The refreshments are muddy coffee and a few sweetmeats. Dancing
is kept up for hours, and all is conducted with much decorum and
propriety. A party of this kind meets about once a week, the
principal inhabitants taking it by turns, and all who please come
in without much ceremony.

It is astonishing how little these people have altered in three
hundred years, although in that time they have changed their
language and lost all knowledge of their own nationality. They
are still in manners and appearance almost pure Portuguese, very
similar to those with whom I had become acquainted on the banks
of the Amazon.

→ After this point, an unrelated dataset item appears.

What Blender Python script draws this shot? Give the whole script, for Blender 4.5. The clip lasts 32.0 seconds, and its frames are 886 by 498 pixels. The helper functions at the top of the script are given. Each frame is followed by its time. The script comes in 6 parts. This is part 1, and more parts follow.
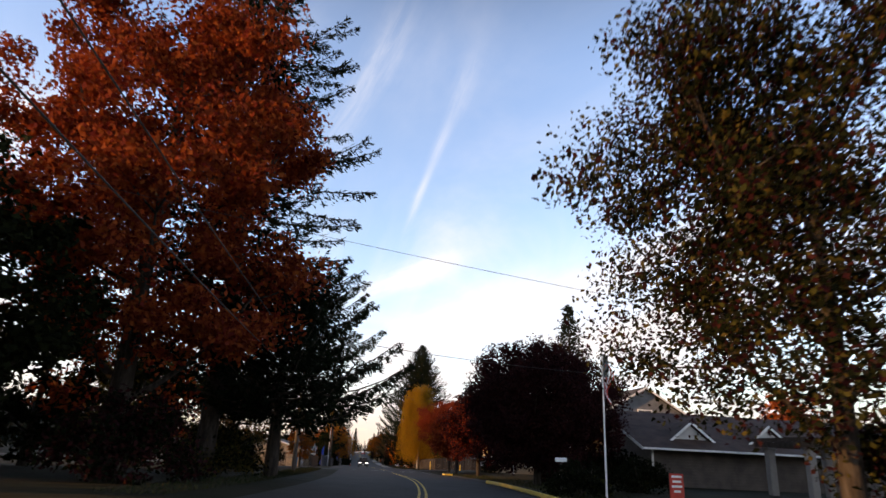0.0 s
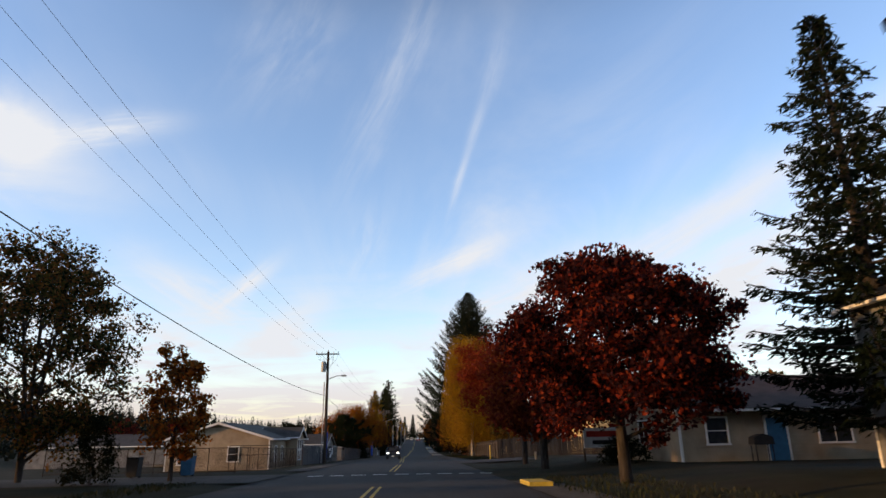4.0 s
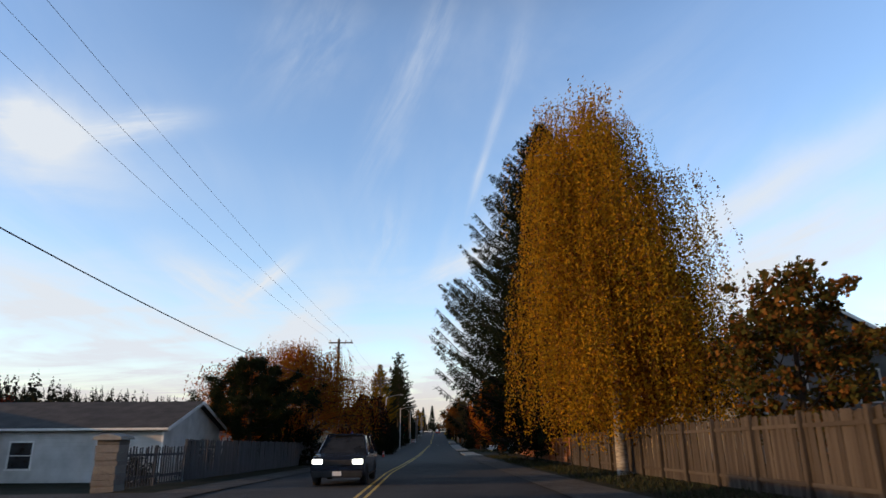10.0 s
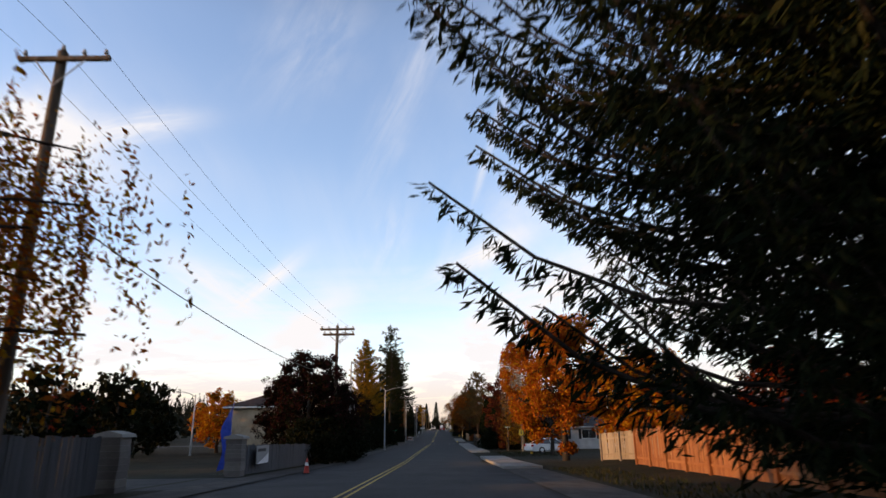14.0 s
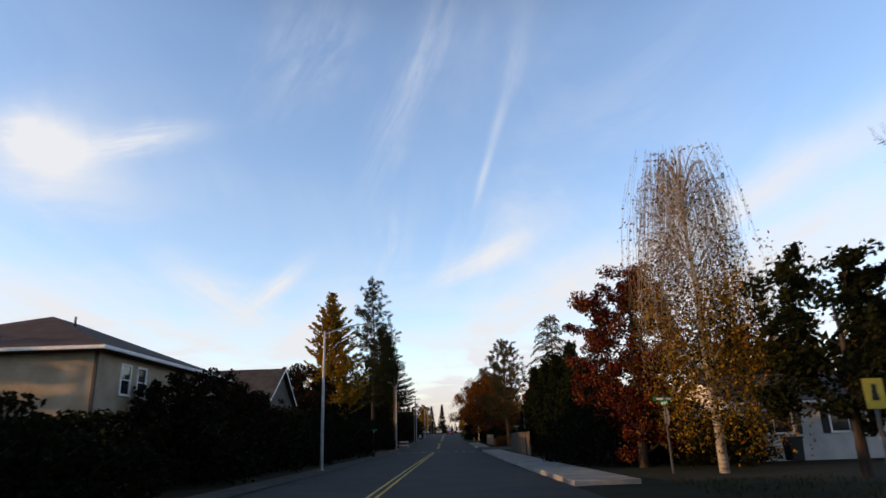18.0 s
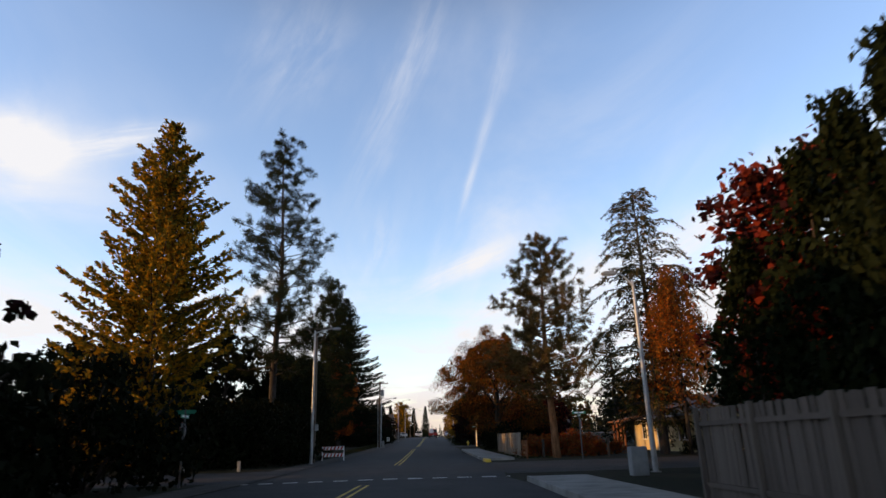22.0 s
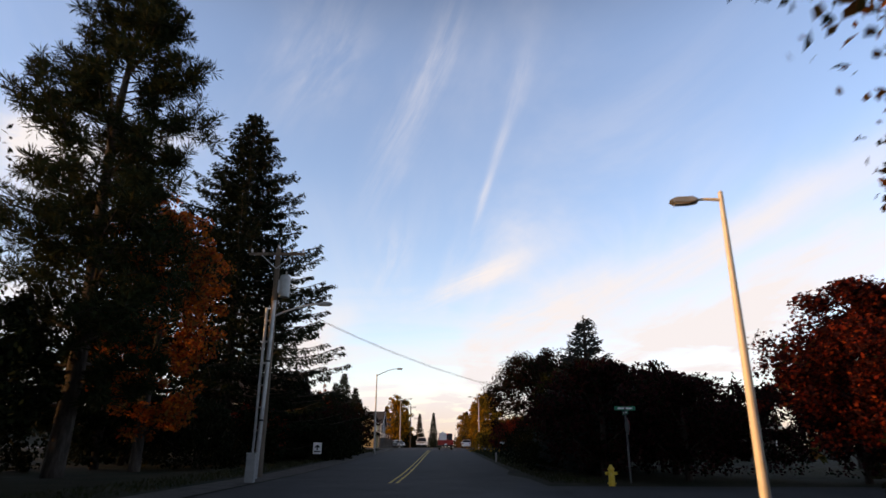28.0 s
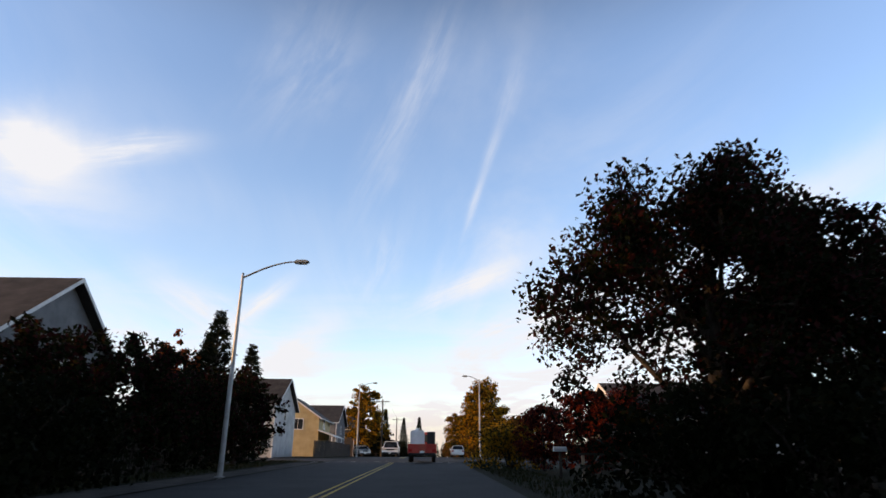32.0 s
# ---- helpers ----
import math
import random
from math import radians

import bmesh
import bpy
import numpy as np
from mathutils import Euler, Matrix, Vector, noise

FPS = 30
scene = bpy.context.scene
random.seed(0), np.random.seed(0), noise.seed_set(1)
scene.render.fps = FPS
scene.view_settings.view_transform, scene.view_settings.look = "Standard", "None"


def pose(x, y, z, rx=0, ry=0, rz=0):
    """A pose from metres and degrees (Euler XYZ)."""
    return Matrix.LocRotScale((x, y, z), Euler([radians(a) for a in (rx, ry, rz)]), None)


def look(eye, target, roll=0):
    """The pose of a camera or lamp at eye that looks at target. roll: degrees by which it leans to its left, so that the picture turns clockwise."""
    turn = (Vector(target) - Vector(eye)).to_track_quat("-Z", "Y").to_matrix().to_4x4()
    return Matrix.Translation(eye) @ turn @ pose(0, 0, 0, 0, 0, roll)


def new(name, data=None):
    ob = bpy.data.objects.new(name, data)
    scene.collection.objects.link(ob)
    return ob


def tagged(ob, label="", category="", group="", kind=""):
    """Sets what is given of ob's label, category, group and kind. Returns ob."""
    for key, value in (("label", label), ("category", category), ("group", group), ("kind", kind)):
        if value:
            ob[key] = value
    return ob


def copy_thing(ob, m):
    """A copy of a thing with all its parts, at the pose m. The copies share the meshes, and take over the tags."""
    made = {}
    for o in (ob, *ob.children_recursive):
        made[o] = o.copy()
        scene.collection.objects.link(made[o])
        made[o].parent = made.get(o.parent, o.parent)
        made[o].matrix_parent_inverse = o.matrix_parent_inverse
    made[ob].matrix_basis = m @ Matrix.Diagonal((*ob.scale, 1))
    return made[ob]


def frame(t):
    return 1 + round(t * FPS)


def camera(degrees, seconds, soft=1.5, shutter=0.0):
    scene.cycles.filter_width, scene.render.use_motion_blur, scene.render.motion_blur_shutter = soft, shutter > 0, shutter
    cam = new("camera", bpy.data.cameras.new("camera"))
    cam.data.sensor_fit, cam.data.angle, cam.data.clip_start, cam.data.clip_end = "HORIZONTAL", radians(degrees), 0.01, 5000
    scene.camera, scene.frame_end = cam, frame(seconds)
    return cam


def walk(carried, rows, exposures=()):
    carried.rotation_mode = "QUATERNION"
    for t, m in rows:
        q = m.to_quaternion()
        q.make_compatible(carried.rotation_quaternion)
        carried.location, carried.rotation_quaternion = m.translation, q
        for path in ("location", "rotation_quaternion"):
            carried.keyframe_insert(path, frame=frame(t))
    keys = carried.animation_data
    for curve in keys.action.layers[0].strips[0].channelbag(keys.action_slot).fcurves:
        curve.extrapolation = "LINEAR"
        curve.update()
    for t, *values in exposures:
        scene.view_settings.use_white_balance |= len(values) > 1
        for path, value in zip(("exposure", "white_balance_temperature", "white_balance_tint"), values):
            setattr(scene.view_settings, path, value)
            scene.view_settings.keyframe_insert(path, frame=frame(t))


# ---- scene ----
cam = camera(71.0, 32.0, soft=1.5, shutter=0.22)
PATH = [
    (0, (-3.942, 1.222, 2.735), (-3.715, 3.107, 3.366), 2.8),
    (0.5, (-2.959, 6.562, 2.738), (-2.727, 8.447, 3.366), 2.8),
    (1, (-2.035, 11.87, 2.676), (-1.793, 13.753, 3.303), 2.3),
    (1.5, (-1.36, 16.911, 2.651), (-1.102, 18.794, 3.272), 1.6),
    (2, (-0.653, 22.258, 2.737), (-0.38, 24.143, 3.349), 0.1),
    (2.5, (-0.021, 27.667, 2.616), (0.217, 29.556, 3.228), 0.2),
    (3, (0.54, 32.86, 2.573), (0.73, 34.756, 3.18), -0.3),
    (3.5, (0.949, 38.083, 2.528), (1.093, 39.988, 3.12), -1.4),
    (4, (1.369, 43.488, 2.45), (1.454, 45.399, 3.033), -1.0),
    (4.5, (1.697, 48.572, 2.382), (1.748, 50.486, 2.962), -1.3),
    (6.5, (1.282, 70.361, 2.286), (1.296, 72.28, 2.847), 1.6),
    (7, (1.419, 75.989, 2.155), (1.433, 77.909, 2.713), 2.0),
    (7.5, (1.551, 81.567, 1.943), (1.568, 83.487, 2.501), 1.9),
    (8, (1.599, 87.394, 1.901), (1.619, 89.314, 2.46), 1.9),
    (8.5, (1.744, 93.0, 1.761), (1.762, 94.92, 2.322), 1.7),
    (9, (1.769, 98.523, 1.754), (1.784, 100.444, 2.313), 1.2),
    (9.5, (1.68, 103.931, 1.679), (1.694, 105.85, 2.242), 0.7),
    (10, (1.471, 109.357, 1.59), (1.492, 111.275, 2.157), -0.4),
    (10.5, (1.483, 114.384, 1.49), (1.512, 116.303, 2.054), -0.1),
    (11, (1.623, 119.462, 1.435), (1.656, 121.38, 2.0), -0.0),
    (11.5, (1.709, 124.822, 1.324), (1.739, 126.74, 1.892), -0.3),
    (12, (1.72, 130.522, 1.232), (1.745, 132.44, 1.798), -0.5),
    (12.5, (1.784, 136.095, 1.138), (1.802, 138.013, 1.705), -1.0),
    (13, (1.759, 141.8, 1.065), (1.773, 143.718, 1.63), -1.0),
    (13.5, (1.758, 147.354, 0.896), (1.769, 149.272, 1.461), -0.8),
    (14, (1.714, 153.091, 0.761), (1.724, 155.01, 1.325), -0.7),
    (14.5, (1.672, 159.158, 0.541), (1.678, 161.077, 1.107), -0.2),
    (16.5, (1.399, 185.645, 0.218), (1.395, 187.561, 0.793), -0.1),
    (17, (1.318, 191.889, 0.064), (1.314, 193.804, 0.641), -0.1),
    (17.5, (1.249, 198.055, -0.063), (1.246, 199.97, 0.514), -0.7),
    (18, (1.173, 204.202, 0.034), (1.176, 206.116, 0.615), -1.9),
    (18.5, (1.169, 210.52, -0.097), (1.177, 212.433, 0.486), -2.0),
    (19, (1.001, 216.899, -0.163), (1.019, 218.811, 0.422), -1.9),
    (19.5, (1.018, 223.08, -0.217), (1.052, 224.991, 0.371), -2.3),
    (20, (1.215, 229.516, -0.166), (1.255, 231.427, 0.424), -2.2),
    (20.5, (1.368, 235.802, -0.193), (1.414, 237.713, 0.398), -2.5),
    (21, (1.526, 242.165, -0.238), (1.573, 244.074, 0.355), -1.7),
    (21.5, (1.644, 248.569, -0.259), (1.695, 250.479, 0.334), -2.0),
    (22, (1.785, 254.937, -0.257), (1.833, 256.846, 0.337), -1.8),
    (22.5, (1.874, 261.21, -0.298), (1.92, 263.117, 0.301), -1.3),
    (23, (1.928, 267.502, -0.239), (1.973, 269.408, 0.364), -1.5),
    (23.5, (1.896, 273.769, -0.244), (1.933, 275.674, 0.363), -0.9),
    (24, (1.831, 280.609, -0.255), (1.856, 282.515, 0.352), -0.5),
    (24.5, (1.995, 286.628, -0.191), (2.014, 288.532, 0.419), -0.7),
    (26.5, (1.251, 311.272, 0.043), (1.262, 313.171, 0.671), -0.6),
    (27, (1.217, 317.191, 0.095), (1.224, 319.091, 0.721), 0.0),
    (27.5, (1.191, 322.91, 0.073), (1.193, 324.81, 0.697), 0.1),
    (28, (1.171, 328.441, 0.165), (1.177, 330.339, 0.794), 0.2),
    (28.5, (1.307, 333.904, 0.208), (1.317, 335.801, 0.841), 0.3),
    (29, (1.448, 339.292, 0.272), (1.474, 341.188, 0.906), -0.1),
    (29.5, (1.61, 344.648, 0.404), (1.65, 346.544, 1.041), 0.1),
    (30, (1.679, 350.048, 0.455), (1.724, 351.942, 1.096), 0.6),
    (30.5, (1.826, 355.102, 0.532), (1.875, 356.995, 1.175), 0.5),
    (31, (1.957, 360.233, 0.642), (2.007, 362.126, 1.288), 0.4),
    (31.5, (2.171, 365.01, 0.694), (2.218, 366.902, 1.341), -0.1),
    (32, (2.334, 369.99, 0.793), (2.373, 371.881, 1.444), 0.4),
]
EXPOSURES = [  # seconds, stops, kelvin, tint
    (0, 0.36, 7400, 18), (1, 0.27, 7400, 19), (2, 0.12, 7400, 18), (3, 0.09, 7250, 17), (4, -0.05, 6750, 12), (7, -0.12, 6500, 10), (9, -0.15, 6450, 9), (11, -0.03, 6600, 11),
    (13, 0.17, 7450, 18), (14, 0.13, 7250, 16), (17, -0.06, 6800, 12), (19, -0.02, 6800, 12), (22, 0.06, 7000, 14), (23, 0.10, 7450, 18), (24, 0.19, 7700, 20),
    (26.5, 0.20, 7800, 21), (28, 0.04, 7550, 19), (30, 0.06, 7300, 17), (32, 0.04, 6950, 14),
]
walk(cam, [(t, look(eye, target, roll)) for t, eye, target, roll in PATH], EXPOSURES)
PROFILE_Y = list(range(-40, 720, 40))
PROFILE_Z = [1.61, 1.47, 1.23, 0.74, 0.12, -0.68, -1.33, -1.54, -1.55, -1.24, -0.69, 0.32, 1.32, 1.7, 1.9, 2.0, 2.1, 2.2, 2.3]
BEND, BEND_END = 0.0022, 50.0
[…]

They live very poorly as regards their house and
furniture, but preserve a semi-European dress, and have almost
all full suits of black for Sundays. They are nominally
Protestants, but Sunday evening is their grand day for music and
dancing. The men are often good hunters; and two or three times a
week, deer or wild pigs are brought to the village, which, with
fish and fowls, enables them to live well. They are almost the
only people in the Archipelago who eat the great fruit-eating
bats called by us "flying foxes." These ugly creatures are
considered a great delicacy, and are much sought after. At about
the beginning of the year they come in large flocks to eat fruit,
and congregate during the day on some small islands in the bay,
hanging by thousands on the trees, especially on dead ones. They
can then be easily caught or knocked down with sticks, and are
brought home by basketsfull. They require to be carefully
prepared, as the skin and fur has a rank end powerful foxy odour;
but they are generally cooked with abundance of spices and
condiments, and are really very good eating, something like hare.